_Required work_
Write every line out verbatim and omit the pictures.

_Supplied data_
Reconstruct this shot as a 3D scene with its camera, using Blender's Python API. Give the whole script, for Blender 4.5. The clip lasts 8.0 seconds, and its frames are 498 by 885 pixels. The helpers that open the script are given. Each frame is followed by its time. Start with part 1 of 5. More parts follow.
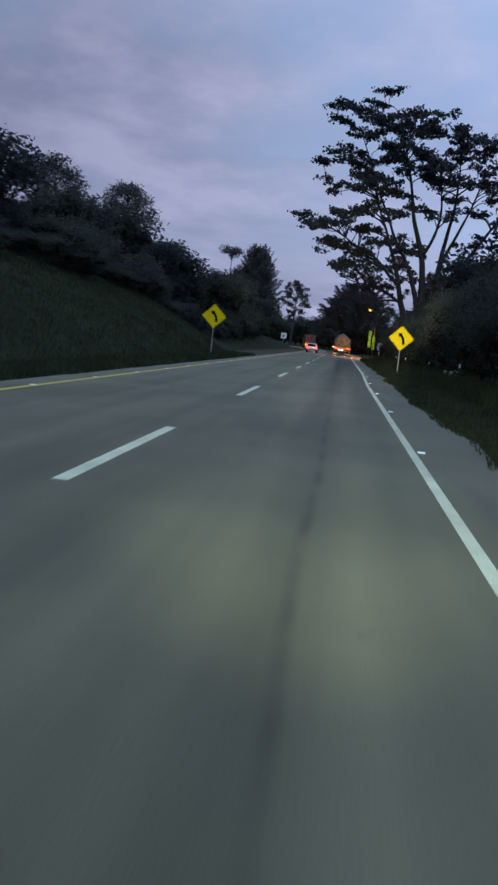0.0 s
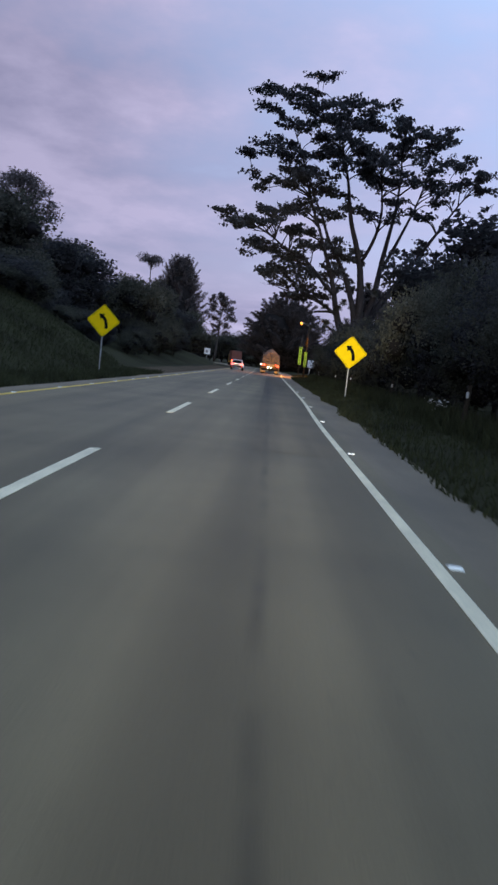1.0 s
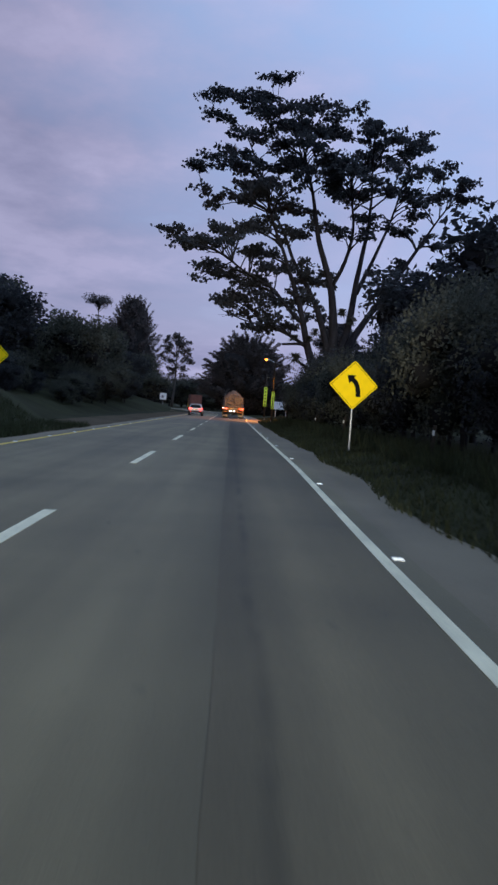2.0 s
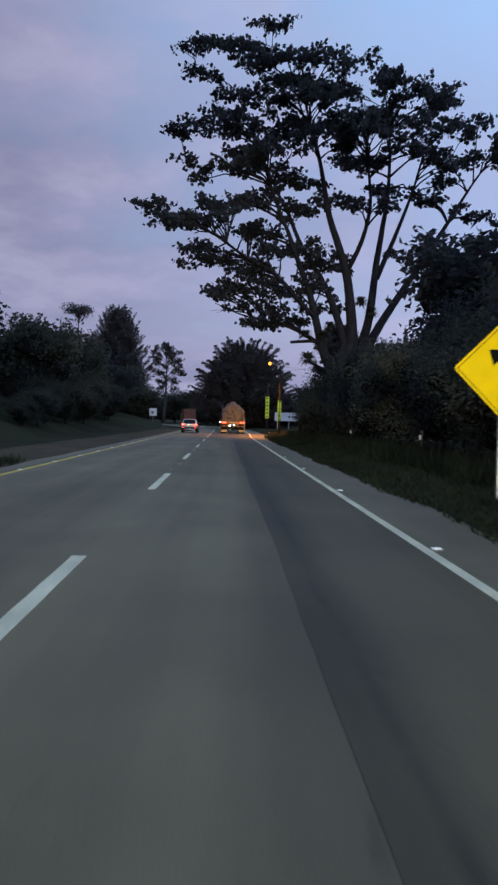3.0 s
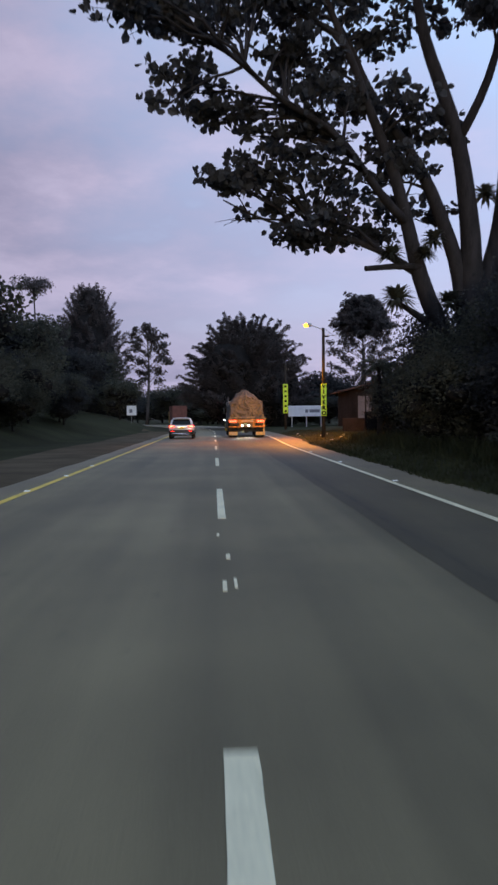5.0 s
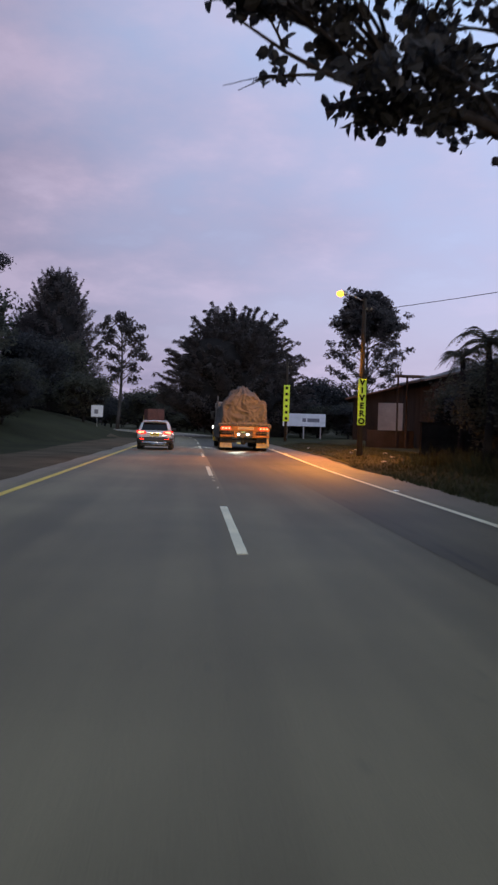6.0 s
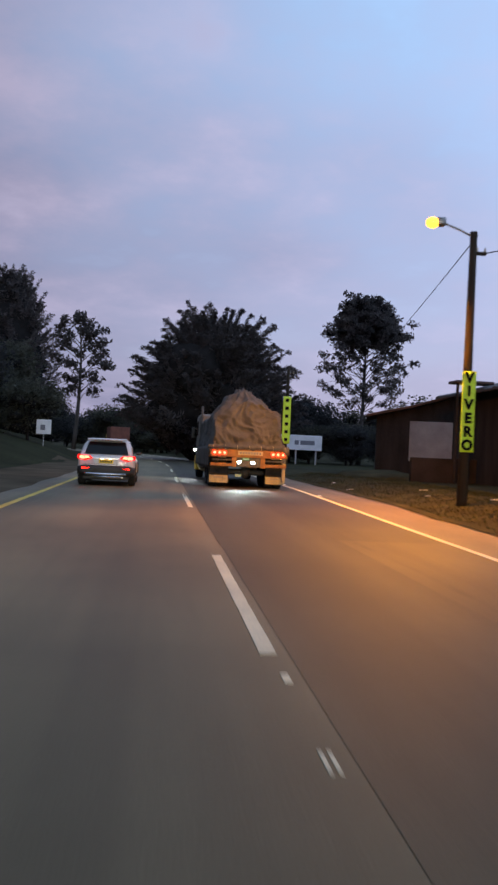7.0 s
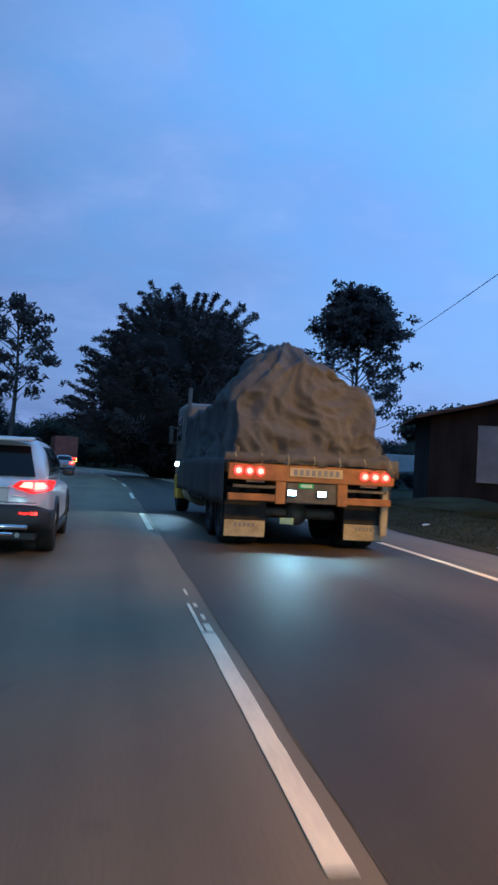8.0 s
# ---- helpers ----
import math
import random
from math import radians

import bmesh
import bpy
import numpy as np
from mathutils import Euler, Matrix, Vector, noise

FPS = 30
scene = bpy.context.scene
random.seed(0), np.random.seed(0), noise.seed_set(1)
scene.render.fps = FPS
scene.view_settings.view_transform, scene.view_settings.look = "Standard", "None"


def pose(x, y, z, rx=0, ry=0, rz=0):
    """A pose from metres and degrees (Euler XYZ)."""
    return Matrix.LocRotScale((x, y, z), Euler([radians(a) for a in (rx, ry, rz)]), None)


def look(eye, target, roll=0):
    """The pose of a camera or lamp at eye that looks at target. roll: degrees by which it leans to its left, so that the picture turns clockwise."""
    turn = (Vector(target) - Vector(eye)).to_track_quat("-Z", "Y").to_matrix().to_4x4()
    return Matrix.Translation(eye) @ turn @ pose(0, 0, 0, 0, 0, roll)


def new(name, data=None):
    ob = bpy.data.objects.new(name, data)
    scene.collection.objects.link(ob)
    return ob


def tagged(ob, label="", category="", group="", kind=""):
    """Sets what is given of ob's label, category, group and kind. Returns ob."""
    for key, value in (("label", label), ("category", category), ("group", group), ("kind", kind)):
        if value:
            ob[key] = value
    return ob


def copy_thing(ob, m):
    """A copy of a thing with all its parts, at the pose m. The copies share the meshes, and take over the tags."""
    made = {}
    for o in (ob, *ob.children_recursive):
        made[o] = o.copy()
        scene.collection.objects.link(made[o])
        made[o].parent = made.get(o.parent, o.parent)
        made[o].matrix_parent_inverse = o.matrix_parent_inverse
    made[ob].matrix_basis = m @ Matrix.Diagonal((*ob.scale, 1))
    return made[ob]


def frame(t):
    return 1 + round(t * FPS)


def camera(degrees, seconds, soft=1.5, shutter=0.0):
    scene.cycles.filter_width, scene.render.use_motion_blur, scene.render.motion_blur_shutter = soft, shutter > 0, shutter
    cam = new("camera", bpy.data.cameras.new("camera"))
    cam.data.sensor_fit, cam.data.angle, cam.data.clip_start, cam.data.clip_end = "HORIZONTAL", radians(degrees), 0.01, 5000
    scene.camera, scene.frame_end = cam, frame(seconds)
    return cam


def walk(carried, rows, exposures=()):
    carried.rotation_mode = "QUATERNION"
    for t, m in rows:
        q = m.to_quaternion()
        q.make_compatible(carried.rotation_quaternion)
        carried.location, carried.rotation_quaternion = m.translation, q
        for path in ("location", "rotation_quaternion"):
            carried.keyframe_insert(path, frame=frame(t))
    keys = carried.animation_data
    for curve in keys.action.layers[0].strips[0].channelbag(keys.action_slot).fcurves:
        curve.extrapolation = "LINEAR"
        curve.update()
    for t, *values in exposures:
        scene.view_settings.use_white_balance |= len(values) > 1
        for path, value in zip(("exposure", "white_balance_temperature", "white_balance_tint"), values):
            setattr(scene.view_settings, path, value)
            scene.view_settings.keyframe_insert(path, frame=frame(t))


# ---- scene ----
cam = camera(34.7, 8.0, soft=2.6, shutter=0.25)
PATH = [
    (0, (2.251, -59.0, 1.373), (2.049, -57.028, 1.112), 6.1),
    (0.5, (2.192, -52.483, 1.34), (2.082, -50.503, 1.085), 6.5),
    (1, (2.047, -45.923, 1.297), (2.02, -43.933, 1.097), 6.6),
    (1.5, (2.026, -39.38, 1.272), (2.046, -37.385, 1.141), 5.5),
    (3, (1.363, -19.675, 1.338), (1.425, -17.677, 1.285), 1.5),
    (3.5, (0.901, -12.635, 1.348), (0.953, -10.637, 1.288), 0.9),
    (4, (0.505, -5.619, 1.36), (0.563, -3.62, 1.3), -0.2),
    (4.2, (0.36, -2.647, 1.325), (0.422, -0.649, 1.269), -0.4),
    (5.3, (-0.255, 13.271, 1.345), (-0.148, 15.268, 1.284), -0.1),
    (5.5, (-0.362, 16.344, 1.274), (-0.248, 18.34, 1.221), 1.0),
    (6, (-0.524, 23.949, 1.207), (-0.378, 25.943, 1.17), 1.7),
    (6.5, (-0.637, 31.044, 1.154), (-0.455, 33.036, 1.14), 2.1),
    (7, (-0.728, 38.622, 1.248), (-0.504, 40.61, 1.269), 2.6),
    (7.5, (-0.704, 46.479, 1.151), (-0.435, 48.46, 1.205), 2.7),
    (8, (-0.747, 53.164, 1.194), (-0.412, 55.135, 1.258), 3.1),
]
EXPOSURES = [
    (0.0, 0.84, 6900, 6), (0.5, 0.88, 7350, 17), (1.0, 1.06, 7500, 18), (2.0, 0.84, 7050, 15), (3.0, 0.74, 7150, 14), (3.5, 0.94, 7850, 24), (4.0, 1.16, 8150, 18), (5.5, 1.0, 7900, 17), (6.0, 0.96, 8200, 22), (6.5, 0.80, 8000, 17),
    (7.1, 0.86, 7550, 15), (7.5, 0.54, 4400, -42), (7.7, 0.50, 4550, -12), (8.0, 0.54, 4720, -6),
]
walk(cam, [(t, look(eye, target, roll)) for t, eye, target, roll in PATH], EXPOSURES)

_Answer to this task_
Reconstruct this shot as a 3D scene with its camera, using Blender's Python API. Give the whole script, for Blender 4.5. The clip lasts 8.0 seconds, and its frames are 498 by 885 pixels. The helpers that open the script are given. Each frame is followed by its time. Start with part 1 of 5. More parts follow.
0.0 s
1.0 s
2.0 s
3.0 s
5.0 s
6.0 s
7.0 s
8.0 s
# ---- helpers ----
import math
import random
from math import radians

import bmesh
import bpy
import numpy as np
from mathutils import Euler, Matrix, Vector, noise

FPS = 30
scene = bpy.context.scene
random.seed(0), np.random.seed(0), noise.seed_set(1)
scene.render.fps = FPS
scene.view_settings.view_transform, scene.view_settings.look = "Standard", "None"


def pose(x, y, z, rx=0, ry=0, rz=0):
    """A pose from metres and degrees (Euler XYZ)."""
    return Matrix.LocRotScale((x, y, z), Euler([radians(a) for a in (rx, ry, rz)]), None)


def look(eye, target, roll=0):
    """The pose of a camera or lamp at eye that looks at target. roll: degrees by which it leans to its left, so that the picture turns clockwise."""
    turn = (Vector(target) - Vector(eye)).to_track_quat("-Z", "Y").to_matrix().to_4x4()
    return Matrix.Translation(eye) @ turn @ pose(0, 0, 0, 0, 0, roll)


def new(name, data=None):
    ob = bpy.data.objects.new(name, data)
    scene.collection.objects.link(ob)
    return ob


def tagged(ob, label="", category="", group="", kind=""):
    """Sets what is given of ob's label, category, group and kind. Returns ob."""
    for key, value in (("label", label), ("category", category), ("group", group), ("kind", kind)):
        if value:
            ob[key] = value
    return ob


def copy_thing(ob, m):
    """A copy of a thing with all its parts, at the pose m. The copies share the meshes, and take over the tags."""
    made = {}
    for o in (ob, *ob.children_recursive):
        made[o] = o.copy()
        scene.collection.objects.link(made[o])
        made[o].parent = made.get(o.parent, o.parent)
        made[o].matrix_parent_inverse = o.matrix_parent_inverse
    made[ob].matrix_basis = m @ Matrix.Diagonal((*ob.scale, 1))
    return made[ob]


def frame(t):
    return 1 + round(t * FPS)


def camera(degrees, seconds, soft=1.5, shutter=0.0):
    scene.cycles.filter_width, scene.render.use_motion_blur, scene.render.motion_blur_shutter = soft, shutter > 0, shutter
    cam = new("camera", bpy.data.cameras.new("camera"))
    cam.data.sensor_fit, cam.data.angle, cam.data.clip_start, cam.data.clip_end = "HORIZONTAL", radians(degrees), 0.01, 5000
    scene.camera, scene.frame_end = cam, frame(seconds)
    return cam


def walk(carried, rows, exposures=()):
    carried.rotation_mode = "QUATERNION"
    for t, m in rows:
        q = m.to_quaternion()
        q.make_compatible(carried.rotation_quaternion)
        carried.location, carried.rotation_quaternion = m.translation, q
        for path in ("location", "rotation_quaternion"):
            carried.keyframe_insert(path, frame=frame(t))
    keys = carried.animation_data
    for curve in keys.action.layers[0].strips[0].channelbag(keys.action_slot).fcurves:
        curve.extrapolation = "LINEAR"
        curve.update()
    for t, *values in exposures:
        scene.view_settings.use_white_balance |= len(values) > 1
        for path, value in zip(("exposure", "white_balance_temperature", "white_balance_tint"), values):
            setattr(scene.view_settings, path, value)
            scene.view_settings.keyframe_insert(path, frame=frame(t))


# ---- scene ----
cam = camera(34.7, 8.0, soft=2.6, shutter=0.25)
PATH = [
    (0, (2.251, -59.0, 1.373), (2.049, -57.028, 1.112), 6.1),
    (0.5, (2.192, -52.483, 1.34), (2.082, -50.503, 1.085), 6.5),
    (1, (2.047, -45.923, 1.297), (2.02, -43.933, 1.097), 6.6),
    (1.5, (2.026, -39.38, 1.272), (2.046, -37.385, 1.141), 5.5),
    (3, (1.363, -19.675, 1.338), (1.425, -17.677, 1.285), 1.5),
    (3.5, (0.901, -12.635, 1.348), (0.953, -10.637, 1.288), 0.9),
    (4, (0.505, -5.619, 1.36), (0.563, -3.62, 1.3), -0.2),
    (4.2, (0.36, -2.647, 1.325), (0.422, -0.649, 1.269), -0.4),
    (5.3, (-0.255, 13.271, 1.345), (-0.148, 15.268, 1.284), -0.1),
    (5.5, (-0.362, 16.344, 1.274), (-0.248, 18.34, 1.221), 1.0),
    (6, (-0.524, 23.949, 1.207), (-0.378, 25.943, 1.17), 1.7),
    (6.5, (-0.637, 31.044, 1.154), (-0.455, 33.036, 1.14), 2.1),
    (7, (-0.728, 38.622, 1.248), (-0.504, 40.61, 1.269), 2.6),
    (7.5, (-0.704, 46.479, 1.151), (-0.435, 48.46, 1.205), 2.7),
    (8, (-0.747, 53.164, 1.194), (-0.412, 55.135, 1.258), 3.1),
]
EXPOSURES = [
    (0.0, 0.84, 6900, 6), (0.5, 0.88, 7350, 17), (1.0, 1.06, 7500, 18), (2.0, 0.84, 7050, 15), (3.0, 0.74, 7150, 14), (3.5, 0.94, 7850, 24), (4.0, 1.16, 8150, 18), (5.5, 1.0, 7900, 17), (6.0, 0.96, 8200, 22), (6.5, 0.80, 8000, 17),
    (7.1, 0.86, 7550, 15), (7.5, 0.54, 4400, -42), (7.7, 0.50, 4550, -12), (8.0, 0.54, 4720, -6),
]
walk(cam, [(t, look(eye, target, roll)) for t, eye, target, roll in PATH], EXPOSURES)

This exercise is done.